Video and comment defamation, evidence preservation and authentication, deepfake claims, and livestream and short-form video matters for litigation.

Overview

Video Evidence Raises Authentication Questions Text Doesn't

Video defamation raises evidentiary issues that text-based posts generally don't, and those issues sit right at the intersection of technology and admissibility. A defamatory video can be re-uploaded under a new title after the original is removed, edited to change its context, or generated or manipulated using increasingly accessible AI tools in ways that require technical evaluation to establish or challenge authenticity. Livestreamed defamatory statements exist only in the moment unless someone is actively recording, which means the standard evidence-preservation playbook for static content simply doesn't apply. Comment sections beneath a video can carry as much reputational weight as the video itself, and are frequently deleted independently of the video, sometimes before the video is even taken down.

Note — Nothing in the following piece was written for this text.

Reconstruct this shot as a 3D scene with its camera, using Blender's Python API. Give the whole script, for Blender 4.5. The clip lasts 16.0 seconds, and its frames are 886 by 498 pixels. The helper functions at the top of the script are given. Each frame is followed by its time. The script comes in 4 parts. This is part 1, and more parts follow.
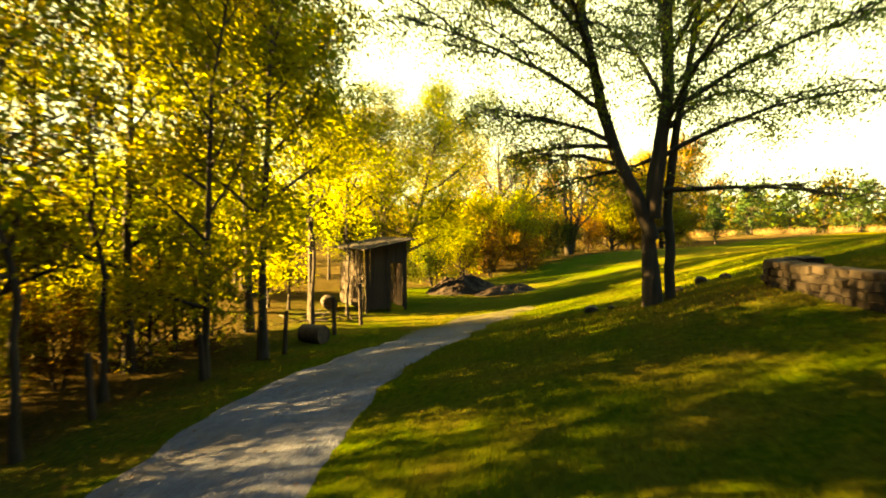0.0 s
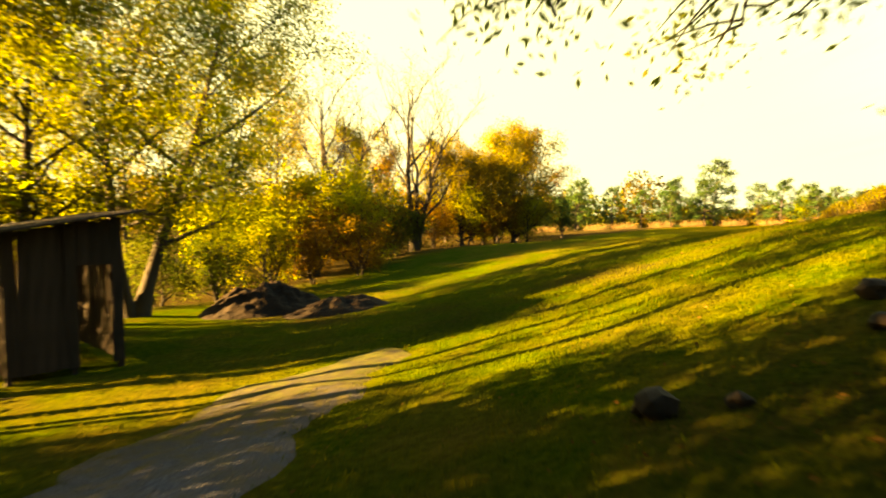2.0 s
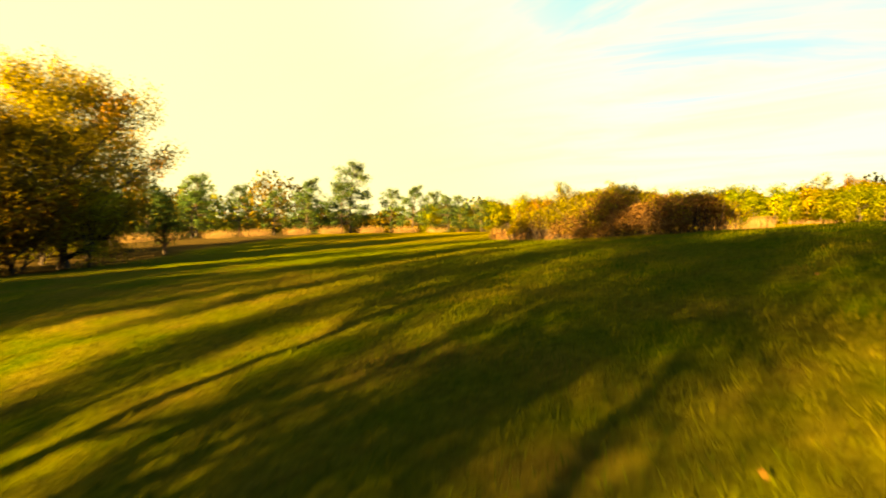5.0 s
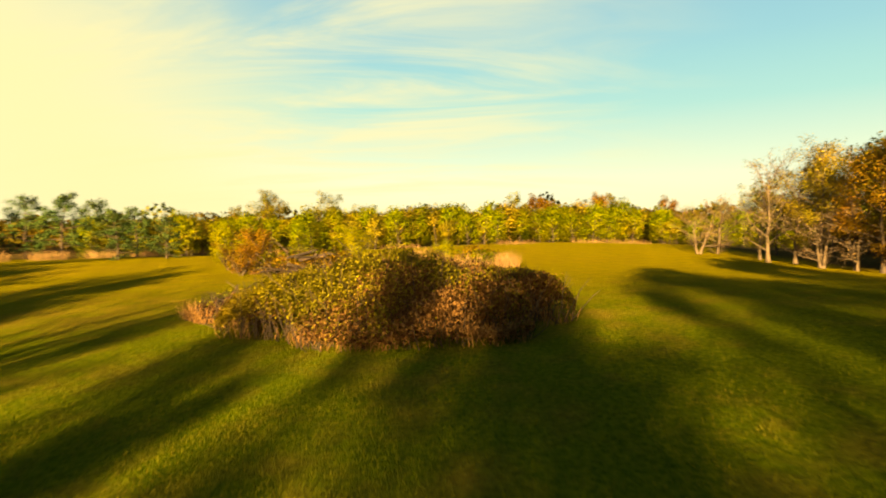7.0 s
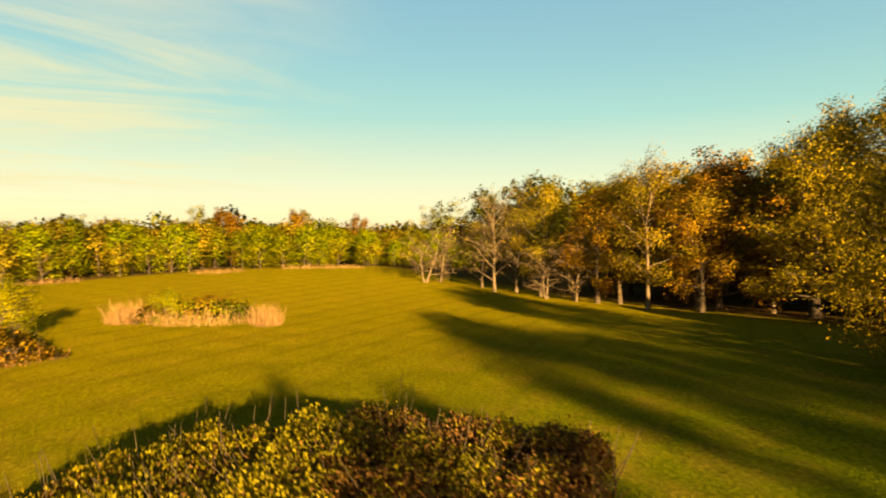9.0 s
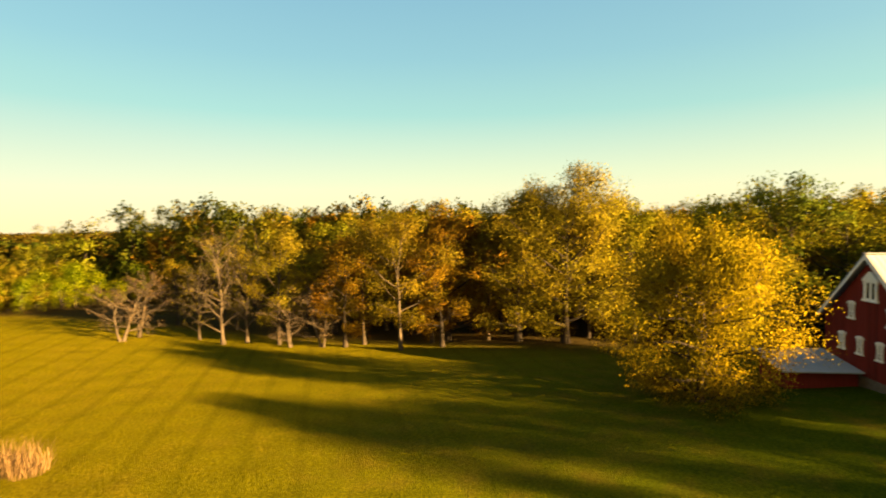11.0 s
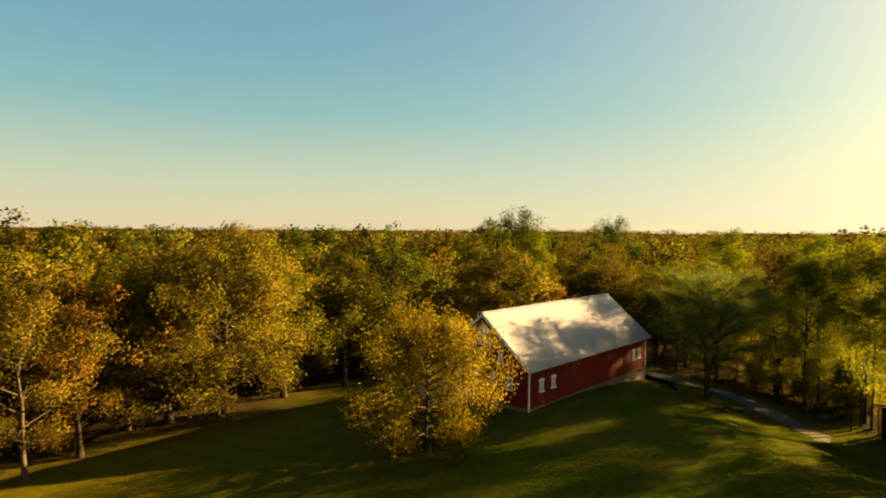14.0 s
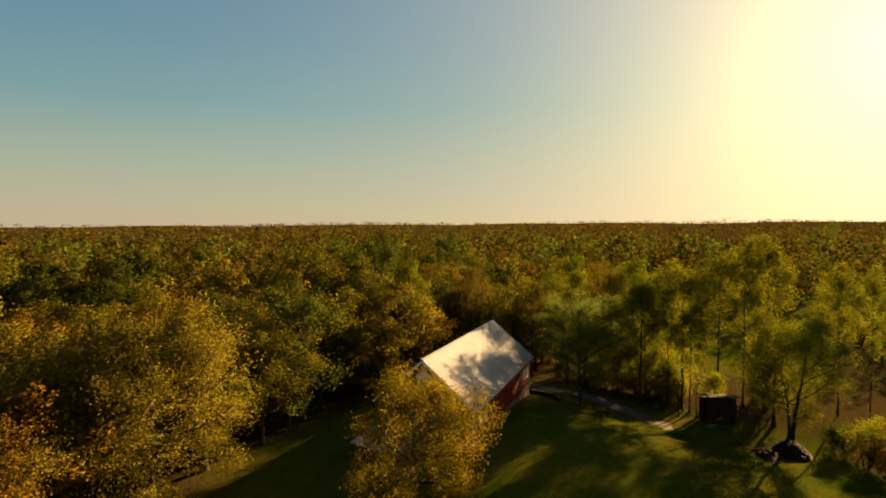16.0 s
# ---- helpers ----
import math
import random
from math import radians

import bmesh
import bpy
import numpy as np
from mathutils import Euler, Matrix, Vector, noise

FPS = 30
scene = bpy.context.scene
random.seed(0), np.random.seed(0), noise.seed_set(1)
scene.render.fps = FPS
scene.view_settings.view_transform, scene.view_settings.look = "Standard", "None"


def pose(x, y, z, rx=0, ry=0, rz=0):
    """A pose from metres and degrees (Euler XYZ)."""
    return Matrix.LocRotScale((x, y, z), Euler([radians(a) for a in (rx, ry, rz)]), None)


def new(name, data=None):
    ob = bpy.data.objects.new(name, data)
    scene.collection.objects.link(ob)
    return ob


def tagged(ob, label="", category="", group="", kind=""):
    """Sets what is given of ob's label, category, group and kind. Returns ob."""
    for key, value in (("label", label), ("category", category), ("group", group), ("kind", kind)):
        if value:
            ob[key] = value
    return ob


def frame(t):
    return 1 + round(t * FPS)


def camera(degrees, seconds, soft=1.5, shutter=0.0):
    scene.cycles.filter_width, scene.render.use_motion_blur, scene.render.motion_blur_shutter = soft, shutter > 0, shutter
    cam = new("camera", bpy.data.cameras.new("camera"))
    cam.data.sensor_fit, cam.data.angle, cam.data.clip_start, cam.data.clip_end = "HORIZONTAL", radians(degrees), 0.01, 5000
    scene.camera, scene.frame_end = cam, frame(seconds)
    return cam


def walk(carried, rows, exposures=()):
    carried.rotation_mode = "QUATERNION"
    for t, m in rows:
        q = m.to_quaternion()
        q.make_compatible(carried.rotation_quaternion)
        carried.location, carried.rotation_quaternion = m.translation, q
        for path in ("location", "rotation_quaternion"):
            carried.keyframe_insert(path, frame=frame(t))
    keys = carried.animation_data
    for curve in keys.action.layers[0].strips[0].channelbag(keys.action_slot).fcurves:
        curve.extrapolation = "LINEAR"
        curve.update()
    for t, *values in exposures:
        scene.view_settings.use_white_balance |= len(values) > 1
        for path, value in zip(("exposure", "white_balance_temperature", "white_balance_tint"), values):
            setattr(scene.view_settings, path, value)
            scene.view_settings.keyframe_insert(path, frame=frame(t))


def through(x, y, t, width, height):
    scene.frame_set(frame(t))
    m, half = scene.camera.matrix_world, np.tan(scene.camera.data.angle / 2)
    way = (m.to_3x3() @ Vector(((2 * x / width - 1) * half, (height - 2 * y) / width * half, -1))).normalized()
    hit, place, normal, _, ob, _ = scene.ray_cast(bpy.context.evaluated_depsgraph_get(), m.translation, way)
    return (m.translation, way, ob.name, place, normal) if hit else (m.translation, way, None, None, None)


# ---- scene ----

In litigation, video evidence also draws a level of authentication scrutiny that text-based posts often avoid, particularly as AI-generated and AI-edited content has become more accessible and more difficult to distinguish from authentic footage without technical analysis. I work with counsel to build the technical record needed to authenticate video evidence — or, on the defense side, to identify legitimate questions about whether footage has been selectively edited or manipulated.

What's Involved

How a Video Investigation Works for Litigation

Video & Comment Preservation

Full video downloads (where permitted), timestamped screen recordings, and comment thread capture before content is altered or removed, with a documented chain of custody.

Authenticity Review

Technical evaluation of whether video or audio shows signs of manipulation, editing, or synthetic generation, structured to support or rebut an authentication challenge.

Re-Upload Monitoring

Tracking whether removed content resurfaces under different accounts, titles, or platforms, which is often relevant to both ongoing-harm and injunctive relief theories.

Reach Analysis

Documenting view counts, engagement, and spread across platforms to support impact and damages analysis with defensible data.